Une satire qui manque de vision
Kate Winslet sauve The Regime, la nouvelle minisérie de HBO, du fiasco
La satire est un art délicat. Elle exige intelligence, doigté, irrévérence et érudition, un esprit critique acéré et capable d’autodérision, et un impitoyable sens du punch. Souvent, les tentatives tombent à plat.
C’est malheureusement le cas avec The Regime — une nouvelle minisérie de HBO en six épisodes —, créée par un spécialiste du genre, Will Tracy, un scénariste qui a pourtant fait ses classes sur les séries Last Week Tonight with John Oliver et Succession, en plus d’écrire le scénario du film The Menu (Le menu, 2022), qui mettait en vedette Ralph Fiennes en chef obsédé par la performance de l’art culinaire.
Portée par une Kate Winslet éblouissante, la série s’avère surchargée, incapable de définir son ton ou son propos, faisant trempette dans l’absurde et le drame en alternance, avec le résultat que l’humour tombe à plat, et que la plupart des personnages peinent à révéler une humanité derrière la caricature.
Winslet incarne Elena Vernham, chancelière du régime autoritaire d’un État fictif situé dans les régions montagneuses de l’Europe centrale. Le règne maternaliste de cette physicienne de formation séduit les habitants d’un pays dont l’économie prospère repose sur l’extraction du cobalt et la betterave sucrière.
Dès le premier épisode, il est évident qu’Elena est tourmentée par une sorte de délire paranoïaque. Ses exigences et ses prises de décision sont imprévisibles, fondées sur sa terreur inexpliquée pour les incursions fongiques et la moisissure. Pour mesurer le taux d’humidité de chaque pièce où elle pose les pieds, la chancelière retient les services du caporal Herbert Zubak (Matthias Schoenaerts), démis de ses fonctions pour avoir massacré des manifestants dans une mine — ce qu’Elena semble juger plutôt séduisant.
Au fil des mois — et des épisodes, qui avancent à un rythme étourdissant —, ces sociopathes mal fagotés se manipuleront mutuellement, prendront une série de décisions consternantes pour aussitôt changer d’avis, ce qui viendra ébranler la bonne marche de l’État et fragiliser le soutien de la politicienne, d’abord parmi ses conseillers, puis parmi ses alliés et ses électeurs.
The Regime tend donc, par l’exagération, à dénoncer — rien de nouveau sous le soleil — les ravages de l’autocratie sur le peuple.
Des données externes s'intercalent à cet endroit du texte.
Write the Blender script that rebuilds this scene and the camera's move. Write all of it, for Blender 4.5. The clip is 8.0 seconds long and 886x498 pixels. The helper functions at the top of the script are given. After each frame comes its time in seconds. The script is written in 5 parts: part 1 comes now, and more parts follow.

Le propos n’est toutefois jamais étayé au-delà de ce constat. Elena — qui se veut une caricature de l’autoritarisme de Vladimir Poutine et des comportements erratiques et impulsifs de Donald Trump — façonne des politiques au mieux aléatoires, sans même faire preuve de stratégie pour sa fortune personnelle ou son maintien au pouvoir. Les questions abordées — le resserrement des relations avec la Chine, la réforme agraire — sont évoquées sans que le scénario parvienne vraiment à en exposer les conséquences.
Heureusement, il reste Kate Winslet, qui offre une performance d’une telle flamboyance qu’elle justifie à elle seule l’existence de la série. Bien qu’aucune de ses actions ne soit appuyée par un motif, elle réussit à trouver l’ancrage qui rend son personnage plausible et incarné. Elle est également soutenue par une distribution secondaire de haut calibre, menée par l’excellente Andrea Riseborough et le toujours charmant Hugh Grant.
The Regime
1/2
Le premier épisode sera diffusé sur HBO et sur Crave dès le 3 mars. Les cinq autres épisodes seront ajoutés hebdomadairement, les dimanches.